Squashes, no I do not mean a fruit cordial drink or trying to get on an underground train at 8.30am, nor do I mean that game played with a soft black ball. What I am on about are winter squashes, we have already had throughout the year marrows and courgettes, which are summer squashes, but these winter varieties are among the oldest fruits to come from the new world and are every bit as important and useful as potatoes, it is just that we do not seem to use them much. They are also much easier to grow from seed than to buy as a vegetable from a shop, they are often so large that they would take up too much room in the shopping trolley! And what a strange name they have too ~ squash ~ I read somewhere recently of them being described as sounding rather ‘mushy and happy-clappy’, a description I must say I rather liked. There is the highly sophisticated butter-nut squash, the spaghetti squash, acorn and gem, Turk’s turban, baby bear and of course the pumpkin. The squash plant with its almost triffid like proportions and attributes is a great addition to any vegetable garden and their fruits can be used for baking, steaming or roasting. They can be added to stews, and are perfect for soups, curries and purees, they are great in risottos and of course in pies. Come Halloween at the end of the month and we see huge bright orange pumpkins being hollowed out for lanterns or the shells being used as a soup tureen in which to serve the soup you made from the scooped-out flesh.
Thai Style Mixed Pumpkin and Banana Curry
2tbsp olive oil
1 onion finely chopped
1 clove garlic, crushed
40g/1½oz fresh peeled ginger finely chopped or grated
½tsp fenugreek seeds
1 stick lemon grass, finely chopped
3tbsp Thai red curry paste
650g/1lb 7oz mixed squashes e.g. butternut, pumpkin, acorn or gem, peeled, seeded and cut into a large dice
6-8 small red chillies
300ml/10floz vegetable stock
300ml/10floz coconut milk
2 bananas, peeled and diced
Salt and freshly ground black pepper
Heat the oil in a large saucepan and add the onion, garlic, ginger and fenugreek seeds, cover with a lid and over a low heat cook these out stirring occasionally until the onion softens. Add the lemon grass and curry paste and stir in well. Add the pumpkin and mix it through to coat with the spices. Cover the pan again and allow to cook for about 3 minutes stirring occasionally. Then pour in the vegetable stock and coconut milk, add the whole red chillies and stir well, leave to barely simmer for 15-20 minutes until the vegetables are tender. Add the bananas; remove from the heat and season to taste.

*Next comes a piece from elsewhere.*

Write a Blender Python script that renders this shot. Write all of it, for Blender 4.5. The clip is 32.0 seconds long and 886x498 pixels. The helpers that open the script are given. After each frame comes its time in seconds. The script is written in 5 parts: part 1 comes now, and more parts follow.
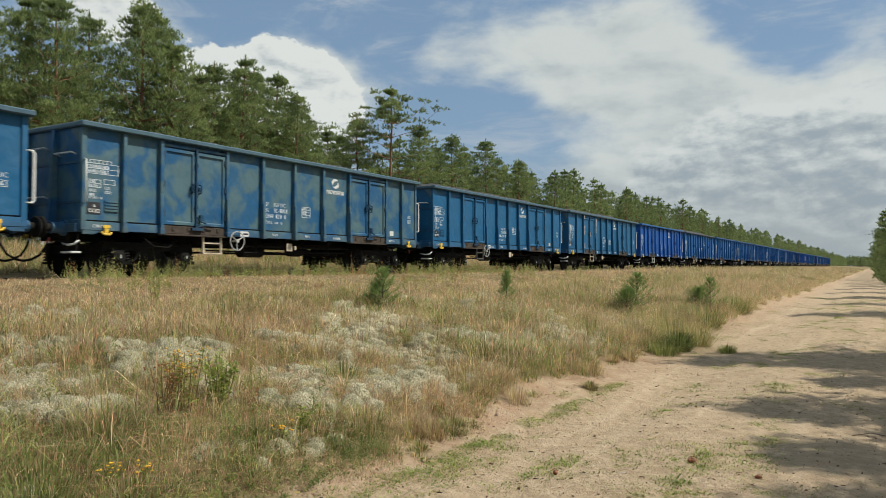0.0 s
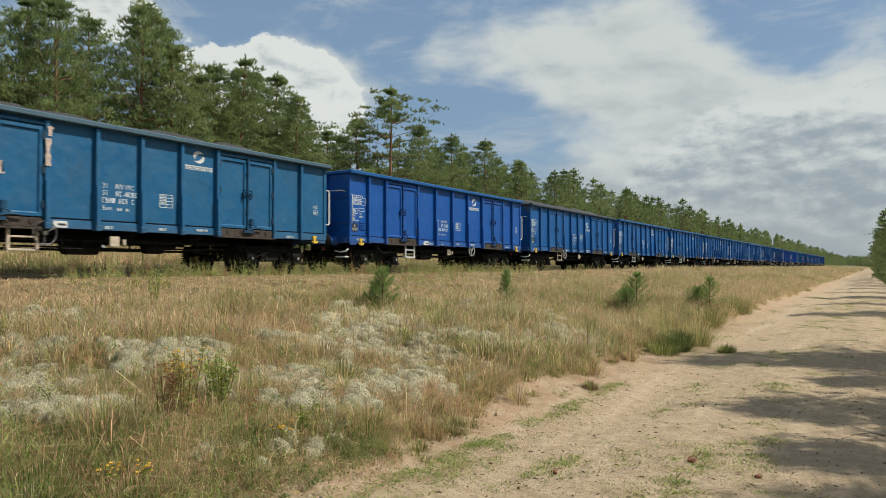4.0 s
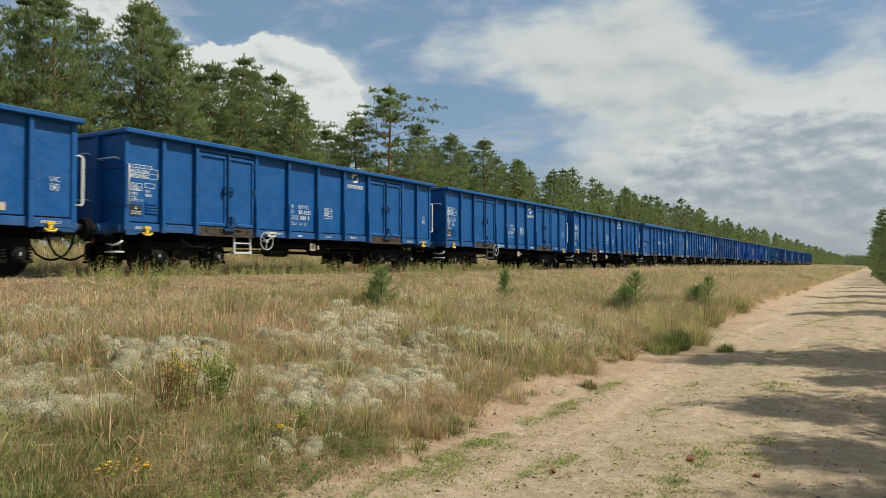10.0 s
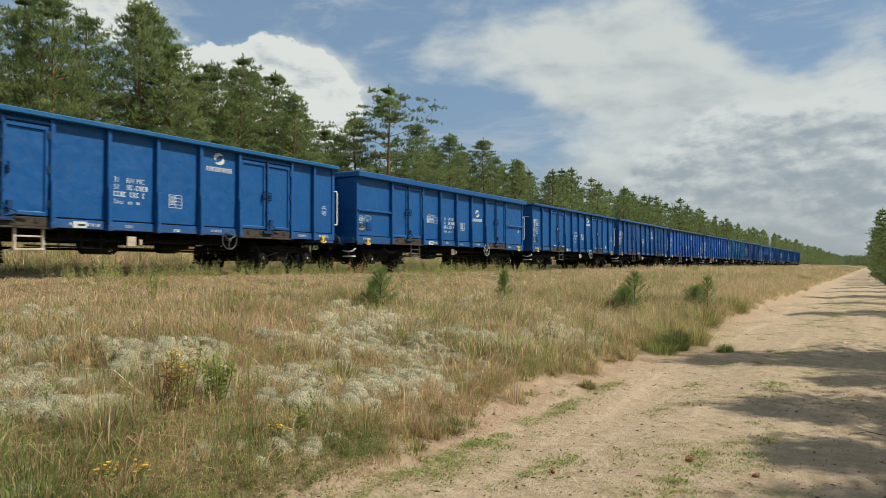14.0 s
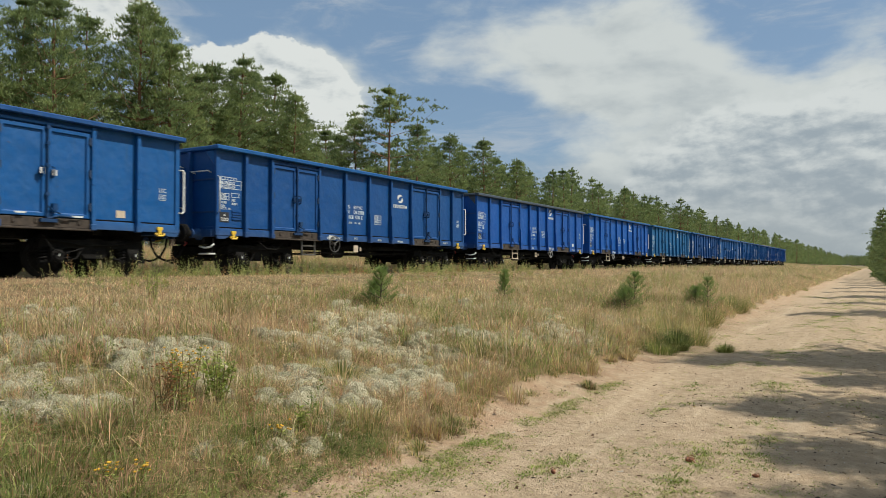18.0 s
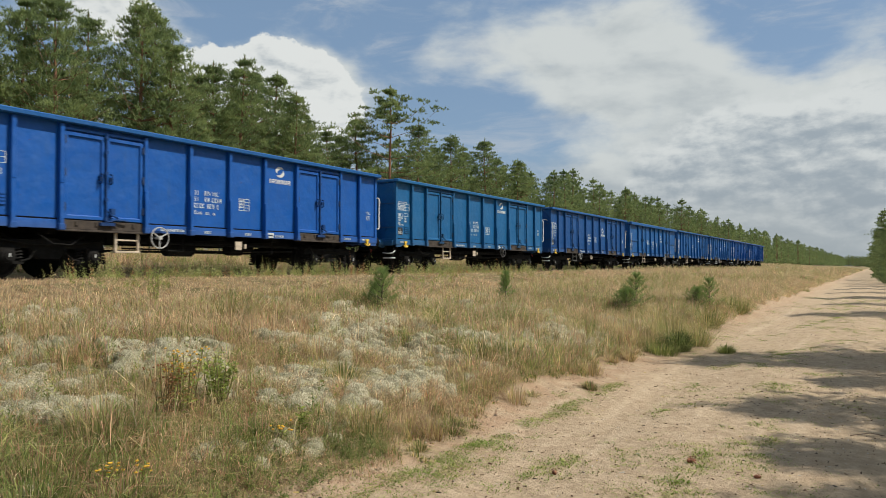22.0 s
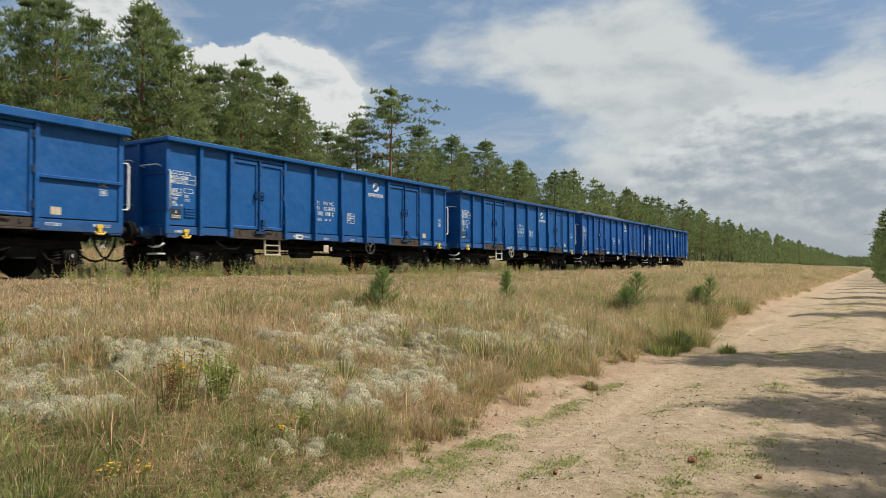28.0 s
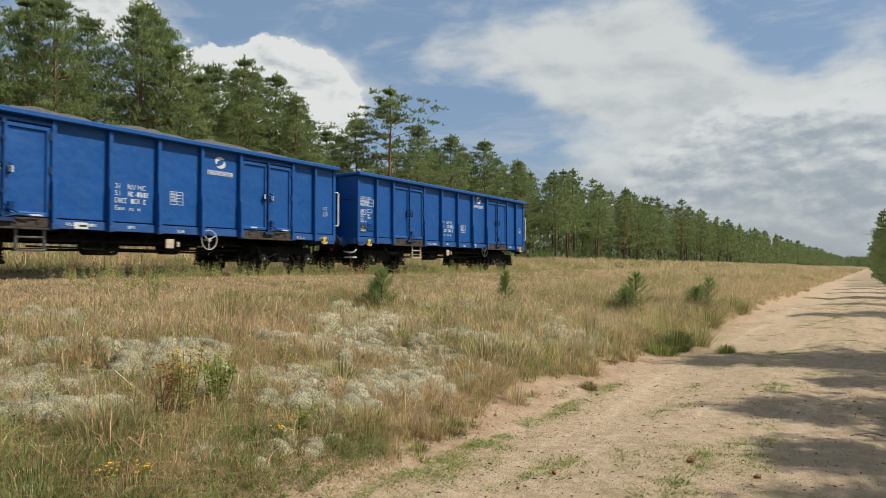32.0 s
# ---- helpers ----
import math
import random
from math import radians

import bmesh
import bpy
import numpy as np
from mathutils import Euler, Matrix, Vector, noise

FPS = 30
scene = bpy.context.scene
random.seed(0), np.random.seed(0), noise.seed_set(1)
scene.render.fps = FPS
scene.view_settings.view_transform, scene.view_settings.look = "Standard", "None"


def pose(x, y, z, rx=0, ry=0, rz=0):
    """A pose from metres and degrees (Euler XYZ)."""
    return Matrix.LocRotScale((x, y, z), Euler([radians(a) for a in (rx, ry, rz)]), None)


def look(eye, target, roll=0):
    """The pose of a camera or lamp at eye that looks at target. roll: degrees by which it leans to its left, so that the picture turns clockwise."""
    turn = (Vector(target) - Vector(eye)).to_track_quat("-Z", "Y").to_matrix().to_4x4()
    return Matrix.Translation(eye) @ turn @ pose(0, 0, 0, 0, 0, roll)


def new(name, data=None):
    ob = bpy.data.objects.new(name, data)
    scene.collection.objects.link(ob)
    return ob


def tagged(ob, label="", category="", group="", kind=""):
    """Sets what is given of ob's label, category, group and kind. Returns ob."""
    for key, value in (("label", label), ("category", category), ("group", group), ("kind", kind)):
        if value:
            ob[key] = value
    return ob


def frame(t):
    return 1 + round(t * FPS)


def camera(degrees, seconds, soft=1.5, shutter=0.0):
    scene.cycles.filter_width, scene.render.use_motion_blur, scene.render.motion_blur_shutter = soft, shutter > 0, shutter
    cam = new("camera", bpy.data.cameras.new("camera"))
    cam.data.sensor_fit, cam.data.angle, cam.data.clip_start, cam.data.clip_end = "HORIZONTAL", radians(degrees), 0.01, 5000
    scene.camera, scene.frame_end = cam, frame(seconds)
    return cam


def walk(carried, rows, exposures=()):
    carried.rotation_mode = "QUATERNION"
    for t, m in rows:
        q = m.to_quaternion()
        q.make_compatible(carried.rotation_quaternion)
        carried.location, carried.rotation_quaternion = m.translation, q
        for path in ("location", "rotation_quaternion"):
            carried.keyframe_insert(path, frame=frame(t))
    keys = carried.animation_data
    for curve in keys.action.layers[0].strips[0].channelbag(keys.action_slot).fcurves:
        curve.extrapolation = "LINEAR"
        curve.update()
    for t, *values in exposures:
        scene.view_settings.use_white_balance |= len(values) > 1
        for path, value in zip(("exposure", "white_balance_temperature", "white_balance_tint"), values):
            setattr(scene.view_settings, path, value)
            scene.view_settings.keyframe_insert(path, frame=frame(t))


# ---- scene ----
EYE = 1.55
TURN = 30.6
TILT = 91.38
cam = camera(62.6, 32.0, soft=0.5, shutter=0.2)
DRIFT = [(0, 1.5, 0), (3, 1.5, 0), (5.5, 0, -1.5), (8, 0, -1.5), (10, -1.2, -2), (11.5, -1.8, -2.3), (13, -2.8, -1.8), (17, -2, -1.5),
         (19, -1.8, -1.5), (20, -1.5, 0), (21.5, 0, 0), (25, 0, 0), (27.5, 1.3, 0), (28.5, 1.2, 0), (30, 0, 0), (32, -0.4, 0)]
PX = 0.0444
walk(cam, [(t, pose(0, 0, EYE, TILT + PX * dy, 0, TURN + PX * dx)) for t, dx, dy in DRIFT],
     [(0, -0.03, 6500, 5.0), (14, -0.03, 6500, 5.0), (20, -0.02, 6500, 6.5), (25, 0.0, 6500, 8.5), (32, 0.0, 6500, 8.5)])

# ---- world, sun, exposure ----
SUN_EL, SUN_DIR = 52.0, (0.86, 0.51)
sun = new("sun", bpy.data.lights.new("sun", "SUN"))
sun.data.energy, sun.data.angle, sun.data.color = 5.1, radians(0.6), (1.0, 0.93, 0.83)
ch = math.cos(radians(SUN_EL)) / math.hypot(*SUN_DIR)
SUN_VEC = Vector((SUN_DIR[0] * ch, SUN_DIR[1] * ch, math.sin(radians(SUN_EL))))
sun.matrix_world = look(SUN_VEC * 60, (0, 0, 0))


class Nodes:
    """A small wrapper round a node tree."""

    def __init__(self, tree):
        self.tree = tree
        tree.nodes.clear()

    def add(self, kind):
        return self.tree.nodes.new(kind)

    def link(self, a, b):
        self.tree.links.new(a, b)

    def put(self, socket, v):
        if hasattr(v, "links"):
            self.link(v, socket)
        elif isinstance(v, (tuple, list)):
            socket.default_value = tuple(v) + ((1.0,) if len(v) == 3 and len(socket.default_value) == 4 else ())
        else:
            socket.default_value = v

    def math(self, op, a, b=0.0, clamp=False):
        n = self.add("ShaderNodeMath")
        n.operation, n.use_clamp = op, clamp
        self.put(n.inputs[0], a)
        self.put(n.inputs[1], b)
        return n.outputs[0]

    def vmath(self, op, a, b=(0, 0, 0), scale=None):
        n = self.add("ShaderNodeVectorMath")
        n.operation = op
        self.put(n.inputs[0], a)
        self.put(n.inputs[1], b)
        if scale is not None:
            self.put(n.inputs[3], scale)
        return n.outputs[1] if op in ("DOT_PRODUCT", "LENGTH") else n.outputs[0]

    def mix(self, fac, a, b, blend="MIX"):
        n = self.add("ShaderNodeMix")
        n.data_type, n.blend_type = "RGBA", blend
        self.put(n.inputs[0], fac)
        self.put(n.inputs[6], a)
        self.put(n.inputs[7], b)
        return n.outputs[2]

    def noise(self, vec, scale, detail=4.0, rough=0.55, distort=0.0):
        n = self.add("ShaderNodeTexNoise")
        self.put(n.inputs["Vector"], vec)
        n.inputs["Scale"].default_value = scale
        n.inputs["Detail"].default_value = detail
        n.inputs["Roughness"].default_value = rough
        n.inputs["Distortion"].default_value = distort
        return n.outputs[0]

    def ramp(self, v, lo, hi, a=0.0, b=1.0, smooth=True):
        n = self.add("ShaderNodeMapRange")
        n.interpolation_type = "SMOOTHSTEP" if smooth else "LINEAR"
        self.put(n.inputs[0], v)
        for i, x in enumerate((lo, hi, a, b)):
            n.inputs[i + 1].default_value = x
        return n.outputs[0]

    def scaled(self, vec, s):
        return self.vmath("MULTIPLY", vec, s)

    def xyz(self, vec):
        n = self.add("ShaderNodeSeparateXYZ")
        self.put(n.inputs[0], vec)
        return n.outputs

    def combine(self, x, y, z):
        n = self.add("ShaderNodeCombineXYZ")
        for s, v in zip(n.inputs, (x, y, z)):
            self.put(s, v)
        return n.outputs[0]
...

October is without doubt the month for apples and pears alike, commercial orchards can be seen with their fruits hanging from the trees like Christmas baubles.
And what glorious fruits they are too, so typically English. It is nice to see that supermarkets are now beginning to stock a much wider range of varieties than they ever did before. No longer are we subjected merely to golden delicious, Granny Smiths or red delicious (personally I try to steer clear of shinny red apples, they always seem to have such thick skin while eating a bit like cotton wool). These days the array of apples extends to many more varieties, and with over 2,500 named varieties available so it should. Some apples are of course English through and through, ones like the Egremont Russet with its creamy nutty and dense flesh and its coarse russet skin, or Cox’s Orange Pippin with its complex blend of flavours, aromatic, rich and juicy and of course the famous Bramley, which apparently started life in a cottage garden in Southwell, Nottingham, and was first marketed in the 1860s. The Brogdale trust in Faversham, Kent holds an apple celebration during late October every year and if you are in that part of the country, it is well worth a visit.
October also sees quinces around for their short season, a member of the pear family this rock hard, yellow skinned fruit cannot be eaten raw but should be poached and added to apple pies or try making quince jelly. This wonderful rose pink jelly is fantastic with any game, duck or goose, with cold pies and pates too.
This old fashioned cake is great with a cup of tea in front of a blazing fire, even goes well with a dollop of vanilla ice cream or clotted cream.
250g/9oz self raising flour
Pinch of salt
55g/2oz ground almonds
125g/4½oz castor sugar
200g/7oz unsalted butter at room temperature
450g/1lb dessert apples
2 medium eggs
1-2 tbsp calvados
40g/1½oz light brown sugar
½tsp ground cinnamon
55g/2oz flaked almonds
Peel, core and roughly chop half of the apples. Pre-heat the oven to 180°C/350°F/gas 4. Grease and line the base of a deep 21-23cm/8½-9in square cake tin. Sift the flour and salt into a bowl and stir in the ground almonds and 115g/4oz of the castor sugar. Add 175g/6oz of the butter and rub in with your fingers until the mixture is like that of breadcrumbs. Add the beaten eggs but do not over mix. Add the calvados (cider or milk could be used instead) to make a spoonable mixture and add the apples. Then spoon the mixture into the tin. Peel, core and slice the remaining apples, scatter over the top of the cake mix and sprinkle with the remaining sugar. Bake for 50-60 minutes. Heat the remaining butter, light brown sugar and cinnamon in a pan till the sugar is dissolved. Stir in the flaked almonds. Remove the cake from the oven and spread the butter mixture over the top. Return to the oven and bake for a further 10-15 minutes.
October brings with it the start of the game season proper with grouse in season since August and partridge from 1st September we now add to the quarry list pheasant, wild duck, snipe and woodcock and it all continues (with the exception of grouse) through to the end of January. Although partridge and probably wild duck are quite abundant throughout October it is not really until the end of the month and into the beginning of November that the pheasant season gets under way seriously so it is next month that I will start to concentrate on game. Autumn not only sees game coming into season but meat in general, this may sound a strange thing to say when it is available year round but if you think about it all meat would at one time have been seasonal. Traditionally geese came into season in late September (Michaelmas), pigs would have been fattened throughout the year and then slaughtered during late autumn ready for storing and using through the winter months, as too would cattle. In fact, autumn and winter always makes me think of rich casseroles, stews, roasts and the like and really does bring out the carnivore in me.